Chapter 3 (here): this account of the URC is put in the context of a more general ecclesiology of a Church divided into denominations. It is argued that this division reflects both the nature of modernity as a historical period and human sinfulness. The paradox of a denomination committed to the end of denominations is justified by recourse to the interplay of eschatology and a doctrine of providential governance.
Chapter 4 (here): seeks to synthesise the historical and ecclesiological material from the previous chapters to argue for an understanding of the URC as a denomination called to repent of denominationalism and hold up a symbol of unity to a divided Church.
Conclusion
Our conclusion, then has been that the URC has as its task the proleptic representation of the eschatological Church in its oneness, a full and transparent unity unachievable except by the grace of God and bound up with the promise of the renewal of all creation in which the Church’s holiness, catholicity and apostolicity is also involved. This future eschatological fulfilment has been shown to exist in tension with the task of the Church of being the agent of the already completed salvific work of Christ, who has redeemed it through his mission on earth.
This tension is expressed in the existence of the Church through Christ’s presence in its preaching and its sacraments while simultaneously the Church, as sinful, fails to be fully present in time and space. It is this already and not yet of the Church that demands of it a repentant self awareness and continuous striving towards its goal, a goal only realisable through God’s gracious action, an action that is again at once present in the mysteries of the Word preached and the Sacraments administered as well as awaited in the hope of the faithful.
Essential to our argument here has been the idea that the fullness of the Church’s presence in history requires its disintegration, that the realisation of each aspect of its mission precludes, this side of the eschatological moment of Christ’s return, the realisation of other aspects. This “division of labour” (analogous to that between the Church and the civil authority in Luther’s Two Kingdoms) between denominations also requires of them that they adopt ecclesiologies that align to the self-understanding appropriate to their vocation.
This dissertation is written from within the denominationalist ecclesiology appropriate to the self-consciousness of the URC as an ecumenical project. I do not claim, though, that this ecclesiology contains or appropriates others. It has its truth in the recognition of division as at once within the Church and damaging to it, as not excluding those who meet the criteria set for the presence of the Church despite the sin of division but yet holding them to account for it. The limit of the validity of this way of thinking is when it turns back on itself in assessing what justifies the continuing existence of the URC.
In so far as it attempts to consolidate itself as a permanent and self-identical ecclesial institution it ceases to repent. In so far as it does not it has no justification other than the proclamation of that repentance. Such a bind is sustainable only because the denomination and the churches and other units that are within it are not identical. Local churches, community projects, educational institutions and other URC bodies have their own vocational integrity within the mission of the Church.
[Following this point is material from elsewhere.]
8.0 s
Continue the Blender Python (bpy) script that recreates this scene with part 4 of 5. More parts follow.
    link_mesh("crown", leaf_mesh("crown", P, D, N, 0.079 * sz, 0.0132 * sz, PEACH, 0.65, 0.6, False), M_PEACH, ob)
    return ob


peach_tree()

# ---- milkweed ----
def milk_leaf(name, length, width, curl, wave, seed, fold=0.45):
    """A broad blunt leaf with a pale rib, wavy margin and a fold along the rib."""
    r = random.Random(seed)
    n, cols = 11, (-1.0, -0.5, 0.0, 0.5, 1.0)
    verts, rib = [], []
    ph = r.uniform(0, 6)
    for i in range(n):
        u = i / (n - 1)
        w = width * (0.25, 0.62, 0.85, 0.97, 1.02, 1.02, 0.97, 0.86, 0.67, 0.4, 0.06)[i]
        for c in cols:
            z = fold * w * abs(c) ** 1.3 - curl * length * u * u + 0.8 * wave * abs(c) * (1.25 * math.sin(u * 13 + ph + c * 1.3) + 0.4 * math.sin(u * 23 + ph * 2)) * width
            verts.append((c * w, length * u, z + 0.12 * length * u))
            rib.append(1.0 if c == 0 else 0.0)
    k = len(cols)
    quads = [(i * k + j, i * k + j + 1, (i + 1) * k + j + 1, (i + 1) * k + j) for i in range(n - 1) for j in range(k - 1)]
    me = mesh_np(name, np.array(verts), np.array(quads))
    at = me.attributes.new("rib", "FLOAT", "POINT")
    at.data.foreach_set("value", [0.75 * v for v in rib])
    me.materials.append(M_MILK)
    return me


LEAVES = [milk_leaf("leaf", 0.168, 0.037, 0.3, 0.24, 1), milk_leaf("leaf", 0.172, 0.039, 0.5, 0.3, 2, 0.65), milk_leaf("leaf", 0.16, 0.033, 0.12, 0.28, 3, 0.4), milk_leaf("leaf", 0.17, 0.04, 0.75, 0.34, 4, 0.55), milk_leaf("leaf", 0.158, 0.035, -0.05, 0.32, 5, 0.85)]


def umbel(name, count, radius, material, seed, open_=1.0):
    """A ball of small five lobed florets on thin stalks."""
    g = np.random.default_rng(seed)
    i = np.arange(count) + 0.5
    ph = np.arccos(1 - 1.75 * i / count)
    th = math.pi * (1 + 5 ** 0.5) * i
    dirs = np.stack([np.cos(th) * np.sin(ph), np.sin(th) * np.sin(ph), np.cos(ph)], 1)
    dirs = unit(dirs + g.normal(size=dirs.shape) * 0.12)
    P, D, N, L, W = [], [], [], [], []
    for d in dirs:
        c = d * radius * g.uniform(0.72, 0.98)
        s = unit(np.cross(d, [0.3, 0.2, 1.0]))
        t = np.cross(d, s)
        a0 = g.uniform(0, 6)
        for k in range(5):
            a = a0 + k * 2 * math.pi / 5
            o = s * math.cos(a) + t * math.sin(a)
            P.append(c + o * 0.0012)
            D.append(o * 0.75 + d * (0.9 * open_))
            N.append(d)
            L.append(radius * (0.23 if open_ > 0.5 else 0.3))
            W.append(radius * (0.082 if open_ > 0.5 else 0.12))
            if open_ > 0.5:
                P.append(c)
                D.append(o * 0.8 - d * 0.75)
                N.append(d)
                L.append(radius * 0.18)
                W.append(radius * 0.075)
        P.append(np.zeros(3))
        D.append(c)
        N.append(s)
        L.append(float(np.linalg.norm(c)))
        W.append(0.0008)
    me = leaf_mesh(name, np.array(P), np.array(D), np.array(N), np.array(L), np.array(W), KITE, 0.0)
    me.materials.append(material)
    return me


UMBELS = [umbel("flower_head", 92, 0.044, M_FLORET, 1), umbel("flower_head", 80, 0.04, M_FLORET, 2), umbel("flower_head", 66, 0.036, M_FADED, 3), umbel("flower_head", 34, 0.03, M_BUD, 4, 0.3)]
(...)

The future of the URC is uncertain but its founding impulse to repent of division and strive for unity will remain an inescapable element of authentic Christian discipleship until God acts to make all things, including the Church, new.
At the same time there are a range of problems with this perspective that must be acknowledged: in focussing on the distinct vocation of the denomination it runs the risk of losing sight of fundamental characteristics of the Church without which the denomination would lose its ecclesial status; there are difficulties about the self-consciousness of the denomination, it did not reach the conclusions it did through adoption of the ecclesiology proposed; and crucially, the content of the arguments has been neglected and would be seen by many of the participants to be more important than the matters brought to the fore here.
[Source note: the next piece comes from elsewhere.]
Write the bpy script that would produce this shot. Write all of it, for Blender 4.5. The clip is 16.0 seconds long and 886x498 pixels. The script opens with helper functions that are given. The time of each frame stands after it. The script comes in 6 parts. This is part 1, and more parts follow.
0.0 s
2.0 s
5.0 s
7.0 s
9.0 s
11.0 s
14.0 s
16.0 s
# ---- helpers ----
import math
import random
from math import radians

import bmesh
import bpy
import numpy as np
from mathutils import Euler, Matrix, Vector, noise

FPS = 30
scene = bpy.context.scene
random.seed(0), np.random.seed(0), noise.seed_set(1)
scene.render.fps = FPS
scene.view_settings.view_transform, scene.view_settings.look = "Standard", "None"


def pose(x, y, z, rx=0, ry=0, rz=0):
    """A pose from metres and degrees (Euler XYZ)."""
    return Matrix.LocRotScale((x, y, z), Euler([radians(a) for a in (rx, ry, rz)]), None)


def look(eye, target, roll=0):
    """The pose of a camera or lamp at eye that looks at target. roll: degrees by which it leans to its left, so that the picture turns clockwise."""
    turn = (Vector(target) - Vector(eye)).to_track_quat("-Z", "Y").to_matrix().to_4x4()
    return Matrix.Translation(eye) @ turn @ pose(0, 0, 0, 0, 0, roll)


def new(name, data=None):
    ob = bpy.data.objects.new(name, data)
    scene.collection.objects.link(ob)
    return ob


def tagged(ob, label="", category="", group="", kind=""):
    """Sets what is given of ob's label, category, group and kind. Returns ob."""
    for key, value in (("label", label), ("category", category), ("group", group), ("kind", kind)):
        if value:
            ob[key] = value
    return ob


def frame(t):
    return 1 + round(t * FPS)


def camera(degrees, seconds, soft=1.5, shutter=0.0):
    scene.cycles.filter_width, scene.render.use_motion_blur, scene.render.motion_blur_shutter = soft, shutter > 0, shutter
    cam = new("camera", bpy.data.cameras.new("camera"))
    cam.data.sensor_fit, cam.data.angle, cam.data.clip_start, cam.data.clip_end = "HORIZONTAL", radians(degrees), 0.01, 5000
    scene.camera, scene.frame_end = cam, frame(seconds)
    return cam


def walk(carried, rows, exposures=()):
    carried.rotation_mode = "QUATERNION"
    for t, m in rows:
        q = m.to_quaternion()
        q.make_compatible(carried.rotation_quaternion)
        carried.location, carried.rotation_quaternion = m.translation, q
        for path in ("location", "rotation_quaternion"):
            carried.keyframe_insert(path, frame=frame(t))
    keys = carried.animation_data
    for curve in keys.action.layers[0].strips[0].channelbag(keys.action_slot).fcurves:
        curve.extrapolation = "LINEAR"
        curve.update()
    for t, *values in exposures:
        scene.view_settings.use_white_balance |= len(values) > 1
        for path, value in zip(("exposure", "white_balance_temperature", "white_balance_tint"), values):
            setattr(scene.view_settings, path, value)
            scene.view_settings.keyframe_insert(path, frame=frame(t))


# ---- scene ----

The question of holiness and sanctification, of the new life in Christ, is a crucial one in the present context. This features in the URC’s Basis of Union but only fleetingly and without substantial development. In Clause 11 the Church’s offering of itself to God and the reception of the renewing life of the Holy Spirit are briefly stated as central to the purpose of the Church, in Clause 17 it is affirmed as part of the statement of faith that we believe ourselves to receive newness of life and in the ordination vows ministers promise to live a holy life. None of this, though, has the same prominence as oneness. It is very much as if the URC has taken the fourfold Nicene formula, “one, holy, catholic, and apostolic” and taken the first as determinative of the others.
This approach can only make sense if either one takes as a maxim that unity is a precondition for all else (and often URC documents can appear to be saying just this) or one accepts that one’s own ability to be Church is limited and one must accept the task assigned while repenting of the inability to address the others (the approach argued for here). In so doing one runs the risk of giving up too much and ceasing properly to represent or participate in the Church at all. Further reflection on the nature of holiness would require exploration of the place of ethics in wider Christian discipleship, especially as it manifests in corporate ecclesial life. Such exploration is beyond the scope of this dissertation and would need to take account both of the classical Reformed concentration on the idea of covenant as constituting community and on the tensions between a common secular ethic understood with Luther as reflecting natural law and on the special ethical demands of the gospel.
Related to this difficulty with the relative weight of oneness and holiness is that of the self-consciousness and self-understanding of the denomination. It is sometimes suggested that the URC’s position on ordination of homosexuals is a “fudge” driven by the institutional rather than theological imperative to maintain the integrity of the organisation. Such an interpretation is not incompatible with the evidence and may indeed have been a motive of some or all of the participants. In arguing from a view of providential governance in the constitution of the denominational Church, though, I have suggested that the motives and thoughts of the participants are not necessarily the final consideration in understanding how events unfold. These motives should be analysed and understood and judgements formed about them but it is also appropriate to develop another way of seeing what happens that seeks for the meaning of events in light of the idea of a teleology beyond the scope of conscious human agency. Such a thinking of the interplay of human self-determination and providential guidance would be required to test the plausibility of the ecclesiology of denominationalism proposed here.
Finally it must be acknowledged that while a defence of the URC’s decision not to decide can be mounted, a refusal to resolve ethical questions (or questions of holiness) cannot ultimately be satisfactory, nor can their deferral to the eschaton be an excuse to evade them indefinitely. While I would argue that the replacement of faith in Jesus as saviour by an ethical system is one way Christianity can fail to be itself I would not endorse an antinomian rejection of all temporal moral judgement.
The realm of ethics, and especially sexual ethics, is one that causes profound polarisation in the contemporary Church and this cannot be wished away by appeal to the right to disagree. That there is a moral truth grounded in God’s will is essential to Christian teaching and apophatic denial of our ability to discern the truth fully does not absolve us from the duty to strive to discern and to obey God’s will, however that may be made known to us. In the present context this requirement is expressed through the determination that the differences within the URC not be ignored, suppressed or worked around. It is the duty of all concerned to express their positions with integrity and clarity and strive to live accordingly while remaining open to hearing that of those with whom they disagree. Our faith must be that the guiding of the Spirit will, in time, enable us to find and to follow the call to the holy life we promise to live.